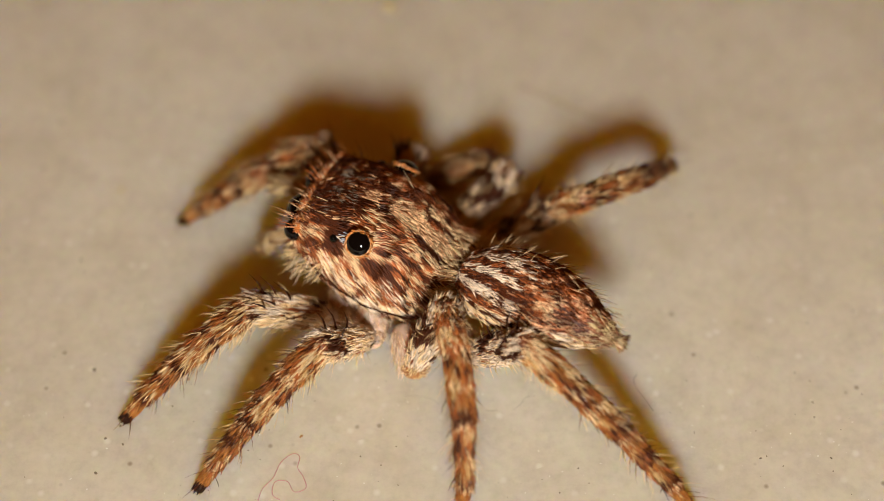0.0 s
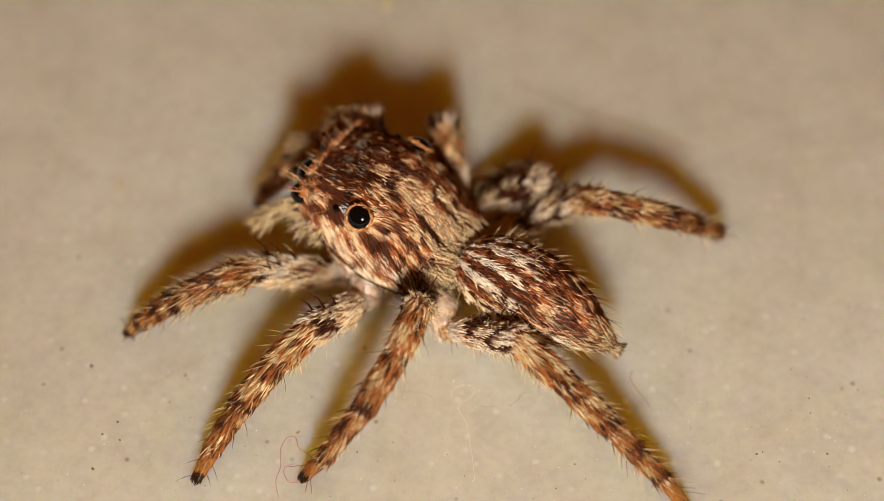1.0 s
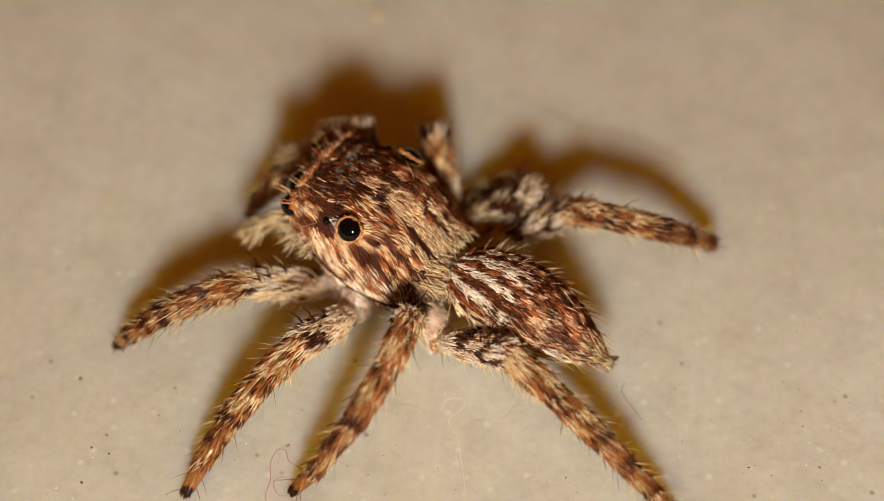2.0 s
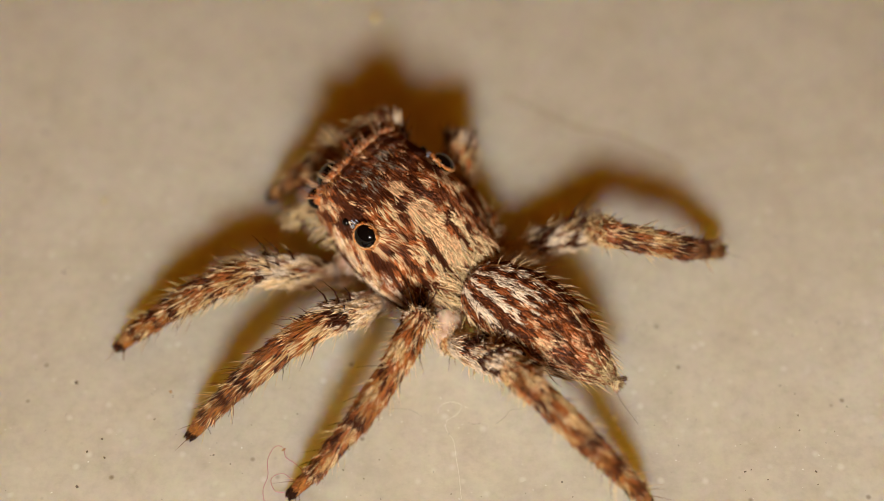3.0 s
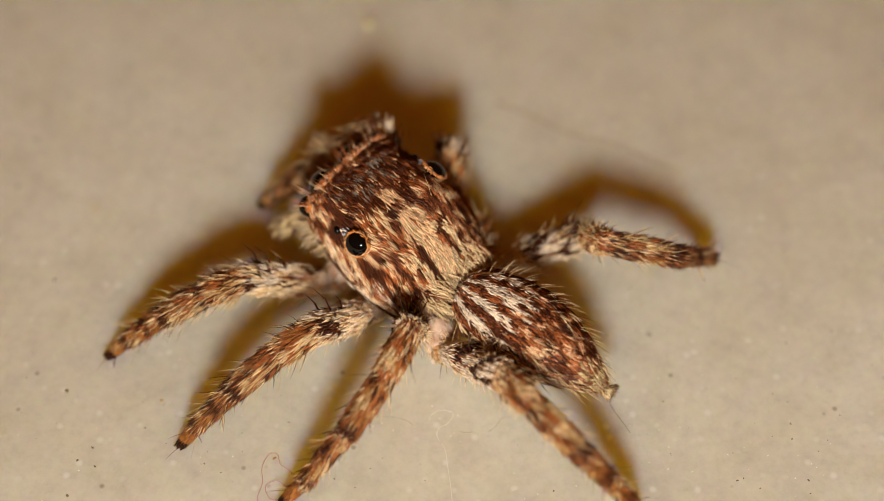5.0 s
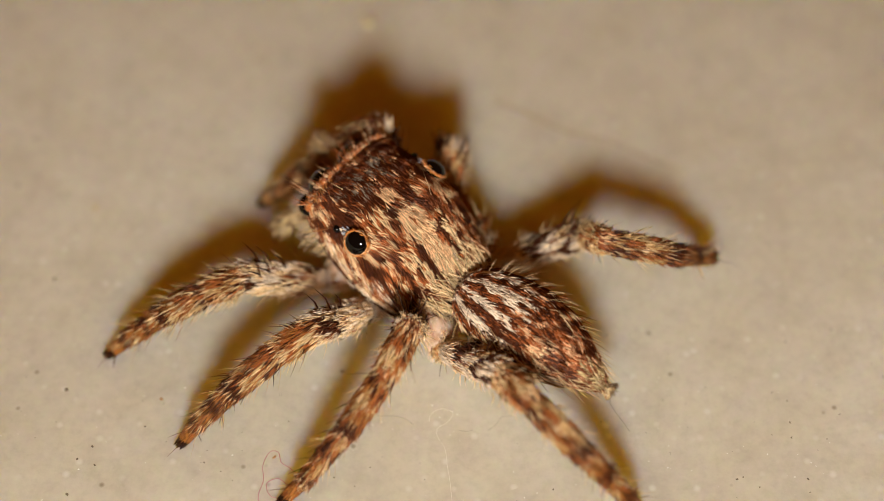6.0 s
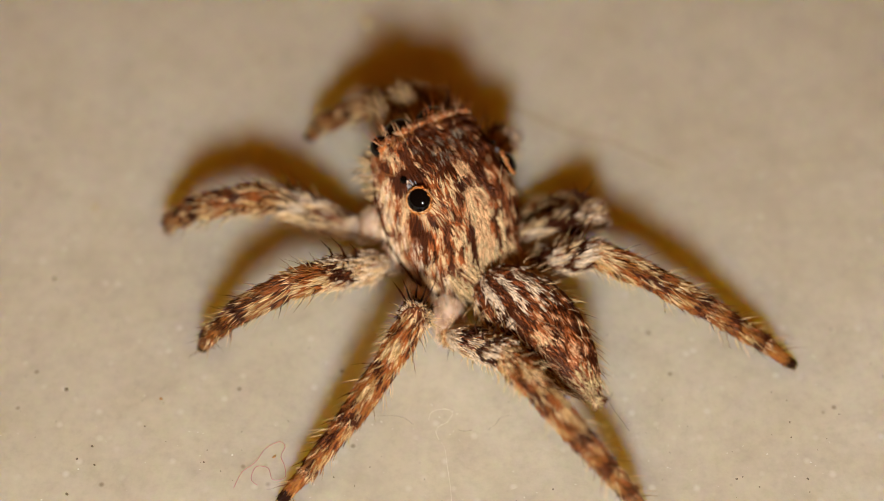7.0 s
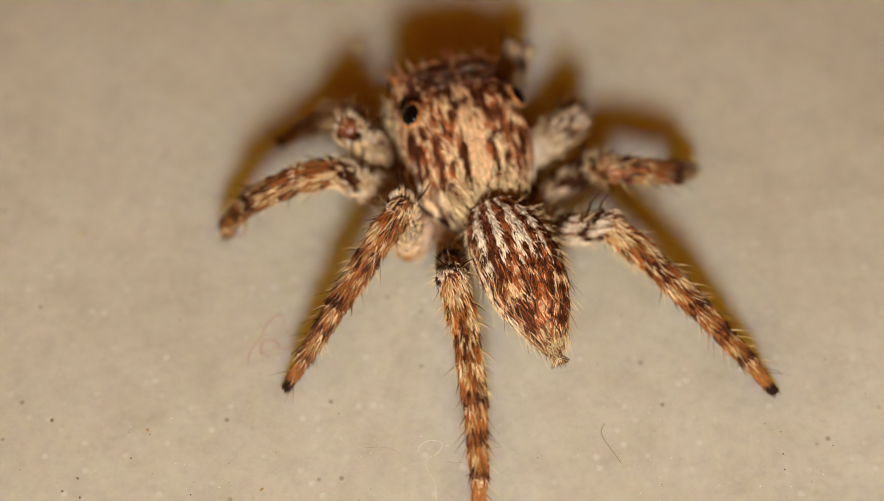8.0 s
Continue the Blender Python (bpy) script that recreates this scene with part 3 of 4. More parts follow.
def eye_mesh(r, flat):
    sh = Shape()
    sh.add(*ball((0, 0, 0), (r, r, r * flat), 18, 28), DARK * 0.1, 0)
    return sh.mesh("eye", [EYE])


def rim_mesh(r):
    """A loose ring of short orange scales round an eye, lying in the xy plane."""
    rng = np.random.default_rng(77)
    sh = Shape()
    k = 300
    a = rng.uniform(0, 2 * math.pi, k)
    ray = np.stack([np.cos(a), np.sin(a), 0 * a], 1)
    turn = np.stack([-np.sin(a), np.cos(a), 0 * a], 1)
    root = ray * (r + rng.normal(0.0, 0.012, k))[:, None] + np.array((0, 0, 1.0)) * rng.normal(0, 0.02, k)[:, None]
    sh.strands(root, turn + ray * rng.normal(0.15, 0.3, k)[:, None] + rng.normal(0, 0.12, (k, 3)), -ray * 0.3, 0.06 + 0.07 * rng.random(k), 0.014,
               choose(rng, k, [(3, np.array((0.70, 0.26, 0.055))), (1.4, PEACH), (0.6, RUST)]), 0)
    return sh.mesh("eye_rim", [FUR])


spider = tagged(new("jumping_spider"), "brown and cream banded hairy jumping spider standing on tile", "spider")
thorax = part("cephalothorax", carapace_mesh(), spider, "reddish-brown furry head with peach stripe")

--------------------

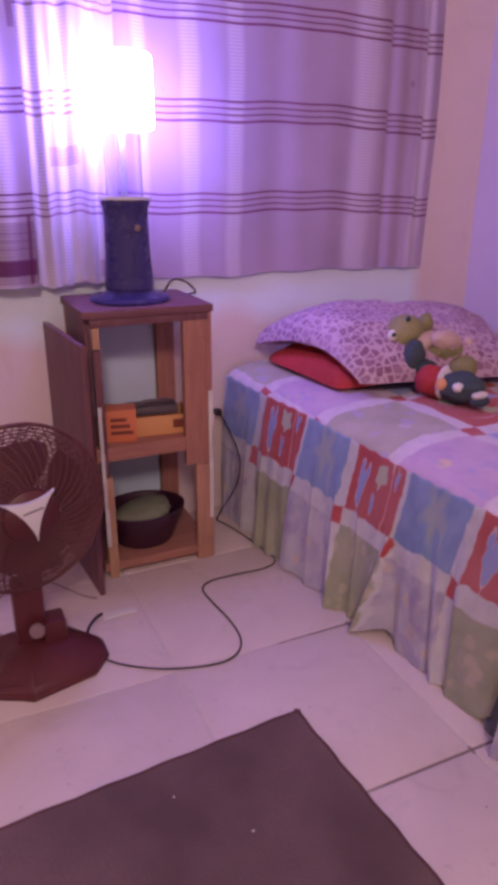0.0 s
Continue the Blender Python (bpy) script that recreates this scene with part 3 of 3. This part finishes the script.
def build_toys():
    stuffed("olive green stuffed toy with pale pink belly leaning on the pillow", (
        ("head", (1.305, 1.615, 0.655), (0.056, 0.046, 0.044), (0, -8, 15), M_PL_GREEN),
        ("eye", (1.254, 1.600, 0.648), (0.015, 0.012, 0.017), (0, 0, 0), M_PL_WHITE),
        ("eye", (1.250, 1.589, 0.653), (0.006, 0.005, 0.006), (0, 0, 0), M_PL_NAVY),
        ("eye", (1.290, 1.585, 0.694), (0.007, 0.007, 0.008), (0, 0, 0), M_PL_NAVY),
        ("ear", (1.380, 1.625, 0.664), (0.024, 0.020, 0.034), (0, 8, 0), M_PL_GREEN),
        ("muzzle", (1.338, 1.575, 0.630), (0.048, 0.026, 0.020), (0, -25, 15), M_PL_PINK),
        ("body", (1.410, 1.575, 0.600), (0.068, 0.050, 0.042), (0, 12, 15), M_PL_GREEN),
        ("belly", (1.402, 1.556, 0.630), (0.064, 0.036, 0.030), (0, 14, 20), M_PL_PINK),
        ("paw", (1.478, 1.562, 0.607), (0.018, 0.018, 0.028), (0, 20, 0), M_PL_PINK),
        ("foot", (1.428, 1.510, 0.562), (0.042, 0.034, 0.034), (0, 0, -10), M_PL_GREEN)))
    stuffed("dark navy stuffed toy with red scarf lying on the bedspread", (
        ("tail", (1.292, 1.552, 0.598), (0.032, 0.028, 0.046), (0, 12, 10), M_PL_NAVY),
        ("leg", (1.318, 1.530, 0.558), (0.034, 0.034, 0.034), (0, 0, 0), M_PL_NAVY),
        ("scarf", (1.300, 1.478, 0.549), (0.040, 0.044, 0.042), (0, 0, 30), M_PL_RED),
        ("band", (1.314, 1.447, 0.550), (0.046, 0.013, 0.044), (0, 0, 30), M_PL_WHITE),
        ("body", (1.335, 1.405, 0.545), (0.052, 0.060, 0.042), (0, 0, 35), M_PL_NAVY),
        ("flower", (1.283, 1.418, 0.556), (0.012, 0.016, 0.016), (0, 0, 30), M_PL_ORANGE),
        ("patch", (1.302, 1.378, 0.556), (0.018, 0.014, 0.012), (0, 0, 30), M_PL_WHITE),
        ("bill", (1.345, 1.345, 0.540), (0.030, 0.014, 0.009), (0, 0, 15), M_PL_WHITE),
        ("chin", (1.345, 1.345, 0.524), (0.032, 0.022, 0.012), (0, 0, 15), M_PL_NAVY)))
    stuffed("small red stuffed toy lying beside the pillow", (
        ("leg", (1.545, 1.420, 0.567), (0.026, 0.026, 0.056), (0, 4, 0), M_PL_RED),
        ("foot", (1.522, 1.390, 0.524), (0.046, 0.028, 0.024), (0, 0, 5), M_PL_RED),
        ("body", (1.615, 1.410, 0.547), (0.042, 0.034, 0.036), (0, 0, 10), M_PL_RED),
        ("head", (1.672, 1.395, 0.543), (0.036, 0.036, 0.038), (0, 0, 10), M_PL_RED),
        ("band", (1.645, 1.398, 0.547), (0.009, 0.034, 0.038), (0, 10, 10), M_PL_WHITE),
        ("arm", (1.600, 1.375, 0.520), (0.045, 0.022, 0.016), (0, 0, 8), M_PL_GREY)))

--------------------

Instructions for the task: Take exactly the lines from the one containing "More parts follow." through the one containing "furry head with" in the data above, and output them with nothing added.

Exercise solution:
Continue the Blender Python (bpy) script that recreates this scene with part 3 of 4. More parts follow.
def eye_mesh(r, flat):
    sh = Shape()
    sh.add(*ball((0, 0, 0), (r, r, r * flat), 18, 28), DARK * 0.1, 0)
    return sh.mesh("eye", [EYE])


def rim_mesh(r):
    """A loose ring of short orange scales round an eye, lying in the xy plane."""
    rng = np.random.default_rng(77)
    sh = Shape()
    k = 300
    a = rng.uniform(0, 2 * math.pi, k)
    ray = np.stack([np.cos(a), np.sin(a), 0 * a], 1)
    turn = np.stack([-np.sin(a), np.cos(a), 0 * a], 1)
    root = ray * (r + rng.normal(0.0, 0.012, k))[:, None] + np.array((0, 0, 1.0)) * rng.normal(0, 0.02, k)[:, None]
    sh.strands(root, turn + ray * rng.normal(0.15, 0.3, k)[:, None] + rng.normal(0, 0.12, (k, 3)), -ray * 0.3, 0.06 + 0.07 * rng.random(k), 0.014,
               choose(rng, k, [(3, np.array((0.70, 0.26, 0.055))), (1.4, PEACH), (0.6, RUST)]), 0)
    return sh.mesh("eye_rim", [FUR])


spider = tagged(new("jumping_spider"), "brown and cream banded hairy jumping spider standing on tile", "spider")
thorax = part("cephalothorax", carapace_mesh(), spider, "reddish-brown furry head with peach stripe")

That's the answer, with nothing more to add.